Karar yazarı Yıldıray Oğur, iş insanı ve Anadolu Kültür A.Ş. Yönetim Kurulu Başkanı Osman Kavala hakkında hazırlanan ağırlaştırılmış müebbet ve 20 yıla kadar hapis cezası istenen yeni iddianameye tepki gösterdi. Kavala davasının "bir adamı hapiste tutmak için hukuka karşı verilen bir mücadeleye döndüğünü" söyleyen Oğur, iddianamedeki tek somut delil olan üzerinde Pennsylvania yazan çana dikkati çekti.

Amerikan Bağımsızlık Bildirgesi’nin okunmasından sonra çalınan çana Özgürlük Çanı dendiğini ve bunun Pennsylvania’nın sembollerinden biri olduğunu anlatan Oğur, "ABD’de özgürlüğü, demokrasiyi, anayasayı simgeleyen çan, 250 yıl sonra Türkiye’de ise hukuksuzluğun, keyfiliğin sembolü haline gelmiş Osman Kavala hakkında yazılan yeni iddianamede karşımıza çıktı" dedi.

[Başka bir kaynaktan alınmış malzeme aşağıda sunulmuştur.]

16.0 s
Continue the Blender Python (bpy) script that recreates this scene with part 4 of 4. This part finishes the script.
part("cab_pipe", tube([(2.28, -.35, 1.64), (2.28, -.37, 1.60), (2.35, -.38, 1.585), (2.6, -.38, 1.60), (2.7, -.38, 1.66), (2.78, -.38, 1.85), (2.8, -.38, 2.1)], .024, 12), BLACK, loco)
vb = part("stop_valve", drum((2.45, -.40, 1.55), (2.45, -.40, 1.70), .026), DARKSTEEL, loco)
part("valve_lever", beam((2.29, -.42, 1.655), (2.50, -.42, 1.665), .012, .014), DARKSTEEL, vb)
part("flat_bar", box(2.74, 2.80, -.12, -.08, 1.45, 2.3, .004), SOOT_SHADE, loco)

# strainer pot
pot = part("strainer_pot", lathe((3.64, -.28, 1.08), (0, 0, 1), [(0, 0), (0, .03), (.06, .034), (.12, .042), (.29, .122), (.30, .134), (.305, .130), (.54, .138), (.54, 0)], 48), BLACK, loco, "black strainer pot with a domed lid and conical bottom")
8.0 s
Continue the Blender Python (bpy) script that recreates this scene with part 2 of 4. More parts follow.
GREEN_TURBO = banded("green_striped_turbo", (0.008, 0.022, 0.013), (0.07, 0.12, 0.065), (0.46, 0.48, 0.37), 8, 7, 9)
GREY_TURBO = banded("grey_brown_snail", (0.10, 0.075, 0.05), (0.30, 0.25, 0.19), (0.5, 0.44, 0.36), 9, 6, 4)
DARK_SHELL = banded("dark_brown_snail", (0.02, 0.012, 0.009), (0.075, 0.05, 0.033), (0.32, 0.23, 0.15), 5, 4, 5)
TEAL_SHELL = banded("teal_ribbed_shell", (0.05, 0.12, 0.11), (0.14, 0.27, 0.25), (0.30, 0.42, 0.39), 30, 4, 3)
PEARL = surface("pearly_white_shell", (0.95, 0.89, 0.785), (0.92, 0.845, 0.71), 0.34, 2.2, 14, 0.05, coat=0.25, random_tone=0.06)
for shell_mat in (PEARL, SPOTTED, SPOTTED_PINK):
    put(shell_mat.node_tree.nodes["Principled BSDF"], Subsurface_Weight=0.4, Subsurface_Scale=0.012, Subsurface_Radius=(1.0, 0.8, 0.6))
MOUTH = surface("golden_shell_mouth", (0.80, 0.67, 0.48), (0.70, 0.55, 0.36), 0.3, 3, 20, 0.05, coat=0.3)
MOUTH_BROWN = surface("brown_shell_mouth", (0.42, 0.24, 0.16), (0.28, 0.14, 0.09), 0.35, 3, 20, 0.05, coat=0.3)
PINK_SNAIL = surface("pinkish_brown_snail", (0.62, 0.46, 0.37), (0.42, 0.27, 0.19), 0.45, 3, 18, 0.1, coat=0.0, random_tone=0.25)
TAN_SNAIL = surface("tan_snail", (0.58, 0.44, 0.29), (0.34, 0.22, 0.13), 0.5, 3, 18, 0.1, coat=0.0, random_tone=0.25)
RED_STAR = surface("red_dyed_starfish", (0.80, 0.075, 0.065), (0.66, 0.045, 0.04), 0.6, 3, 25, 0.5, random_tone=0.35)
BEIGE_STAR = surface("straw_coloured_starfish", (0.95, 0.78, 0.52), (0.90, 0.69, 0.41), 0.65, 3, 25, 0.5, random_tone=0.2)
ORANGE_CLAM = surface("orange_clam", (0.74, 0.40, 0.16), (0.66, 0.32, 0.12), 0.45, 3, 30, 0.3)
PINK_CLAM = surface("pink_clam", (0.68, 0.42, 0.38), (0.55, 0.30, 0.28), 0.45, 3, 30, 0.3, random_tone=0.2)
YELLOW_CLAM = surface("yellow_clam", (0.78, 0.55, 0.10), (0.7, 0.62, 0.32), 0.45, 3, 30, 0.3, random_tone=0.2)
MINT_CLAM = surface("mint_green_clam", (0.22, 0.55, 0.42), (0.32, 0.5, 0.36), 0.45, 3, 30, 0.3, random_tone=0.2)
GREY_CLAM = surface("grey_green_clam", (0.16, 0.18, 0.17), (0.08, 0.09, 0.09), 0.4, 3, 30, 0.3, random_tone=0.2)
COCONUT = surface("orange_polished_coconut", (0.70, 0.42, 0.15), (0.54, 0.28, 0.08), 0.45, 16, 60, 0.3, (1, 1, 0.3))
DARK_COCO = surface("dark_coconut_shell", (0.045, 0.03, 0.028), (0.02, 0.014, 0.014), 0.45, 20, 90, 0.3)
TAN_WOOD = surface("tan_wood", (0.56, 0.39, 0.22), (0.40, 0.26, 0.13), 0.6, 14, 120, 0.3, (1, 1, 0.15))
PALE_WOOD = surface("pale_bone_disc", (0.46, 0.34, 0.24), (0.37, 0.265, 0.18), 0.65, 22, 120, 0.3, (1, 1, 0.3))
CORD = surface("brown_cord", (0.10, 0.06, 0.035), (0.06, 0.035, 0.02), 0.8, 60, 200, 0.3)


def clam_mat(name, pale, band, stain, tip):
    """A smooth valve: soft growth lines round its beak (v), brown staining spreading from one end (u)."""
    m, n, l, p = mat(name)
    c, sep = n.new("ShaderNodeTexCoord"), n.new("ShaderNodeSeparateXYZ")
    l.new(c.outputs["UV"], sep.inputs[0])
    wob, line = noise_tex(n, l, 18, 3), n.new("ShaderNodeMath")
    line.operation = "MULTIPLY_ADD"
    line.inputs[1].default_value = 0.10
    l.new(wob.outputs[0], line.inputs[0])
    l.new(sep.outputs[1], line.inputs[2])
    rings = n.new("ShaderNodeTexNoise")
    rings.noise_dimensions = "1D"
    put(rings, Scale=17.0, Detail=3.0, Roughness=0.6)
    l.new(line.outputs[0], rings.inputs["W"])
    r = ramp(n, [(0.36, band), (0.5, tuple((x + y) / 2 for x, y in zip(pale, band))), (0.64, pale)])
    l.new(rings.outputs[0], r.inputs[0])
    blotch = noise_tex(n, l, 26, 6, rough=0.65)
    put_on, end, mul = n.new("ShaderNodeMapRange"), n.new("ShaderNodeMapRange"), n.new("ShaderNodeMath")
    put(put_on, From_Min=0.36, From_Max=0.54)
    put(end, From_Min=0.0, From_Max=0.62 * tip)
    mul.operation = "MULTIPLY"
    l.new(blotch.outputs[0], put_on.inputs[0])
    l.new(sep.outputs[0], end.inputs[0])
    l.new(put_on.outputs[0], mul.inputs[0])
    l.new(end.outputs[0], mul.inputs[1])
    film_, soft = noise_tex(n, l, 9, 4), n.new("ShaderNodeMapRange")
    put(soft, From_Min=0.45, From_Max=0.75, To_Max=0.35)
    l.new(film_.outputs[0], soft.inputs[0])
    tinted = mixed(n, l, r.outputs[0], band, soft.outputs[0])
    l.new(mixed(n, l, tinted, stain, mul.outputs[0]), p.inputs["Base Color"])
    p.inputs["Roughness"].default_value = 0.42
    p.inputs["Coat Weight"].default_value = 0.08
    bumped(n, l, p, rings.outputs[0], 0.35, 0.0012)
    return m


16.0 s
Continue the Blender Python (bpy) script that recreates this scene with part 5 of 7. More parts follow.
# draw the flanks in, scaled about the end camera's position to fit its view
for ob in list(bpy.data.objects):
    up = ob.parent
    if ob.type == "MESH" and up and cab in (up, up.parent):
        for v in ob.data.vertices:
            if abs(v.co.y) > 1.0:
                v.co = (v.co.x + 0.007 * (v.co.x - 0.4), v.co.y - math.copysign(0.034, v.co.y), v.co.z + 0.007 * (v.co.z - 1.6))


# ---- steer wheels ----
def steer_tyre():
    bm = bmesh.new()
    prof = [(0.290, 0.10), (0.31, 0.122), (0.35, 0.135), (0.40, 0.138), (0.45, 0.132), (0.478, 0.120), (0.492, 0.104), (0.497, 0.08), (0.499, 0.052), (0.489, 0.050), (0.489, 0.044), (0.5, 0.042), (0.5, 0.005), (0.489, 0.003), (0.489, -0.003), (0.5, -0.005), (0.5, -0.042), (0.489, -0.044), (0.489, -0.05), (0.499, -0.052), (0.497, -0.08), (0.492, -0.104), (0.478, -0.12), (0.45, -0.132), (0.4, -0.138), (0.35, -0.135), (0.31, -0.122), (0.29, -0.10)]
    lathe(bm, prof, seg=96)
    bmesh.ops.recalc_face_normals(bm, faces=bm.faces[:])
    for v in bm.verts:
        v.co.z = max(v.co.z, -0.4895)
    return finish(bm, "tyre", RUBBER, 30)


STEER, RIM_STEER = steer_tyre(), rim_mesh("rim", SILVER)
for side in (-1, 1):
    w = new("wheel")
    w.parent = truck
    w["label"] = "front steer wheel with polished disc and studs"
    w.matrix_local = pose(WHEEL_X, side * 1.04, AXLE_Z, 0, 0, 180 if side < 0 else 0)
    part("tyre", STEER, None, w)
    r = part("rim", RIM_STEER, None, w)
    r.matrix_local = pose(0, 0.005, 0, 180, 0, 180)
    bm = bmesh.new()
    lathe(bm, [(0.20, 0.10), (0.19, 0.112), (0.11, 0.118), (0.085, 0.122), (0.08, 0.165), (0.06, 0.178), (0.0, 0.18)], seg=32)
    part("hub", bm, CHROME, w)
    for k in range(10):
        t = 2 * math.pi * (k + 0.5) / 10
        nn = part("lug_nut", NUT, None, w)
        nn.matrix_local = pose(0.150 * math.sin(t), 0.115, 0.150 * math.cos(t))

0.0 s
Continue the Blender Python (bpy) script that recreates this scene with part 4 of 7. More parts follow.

"Üzerinde Pennsylvania eyaletinin adı, haritası ve en meşhur kırmızı köprülerinden Sachs Covered Bridge’in resmi olan klasik bir el çanı, önyargılar, faraziyeler, ‘kesin öyle olmuştur’larla dolu 64 sayfalık iddianamede üç müebbet istenen, ne kötü tesadüf ki 'Anayasal düzeni devirmeye teşebbüs' suçlamasının elle tutulabilen tek somut delili" diyen Oğur, Kavala'nın Splendid Otel’deki toplantıyı darbe girişimini yerinden kontrol etmek amacıyla gerçekleştirdiği iddiasının yer aldığı iddianamenin detaylarını aktardı.

Oğur, "İddiaya göre Türkiye Cumhuriyeti vatandaşı olan İzmir asıllı İstanbul doğumlu Türkiye uzmanı Henri Barkey, 17 Temmuz 2016 günü otelden ayrılırken resepsiyona üzerinde Pennsylvania yazan, eyaletin haritası ve en meşhur kırmızı köprülerinden Sachs Covered Bridge’in resmi olan klasik bir el çanını bırakmıştı. Çalıştığı kurum Pennsylvania Caddesi’nde olunca, Barkey de önce 'Pensilvanya' ya sonra da otelde bir anda ortaya çıkan üzerinde 'Pennsylvania' yazılı el çanına bağlanıvermiş" diye yazdı.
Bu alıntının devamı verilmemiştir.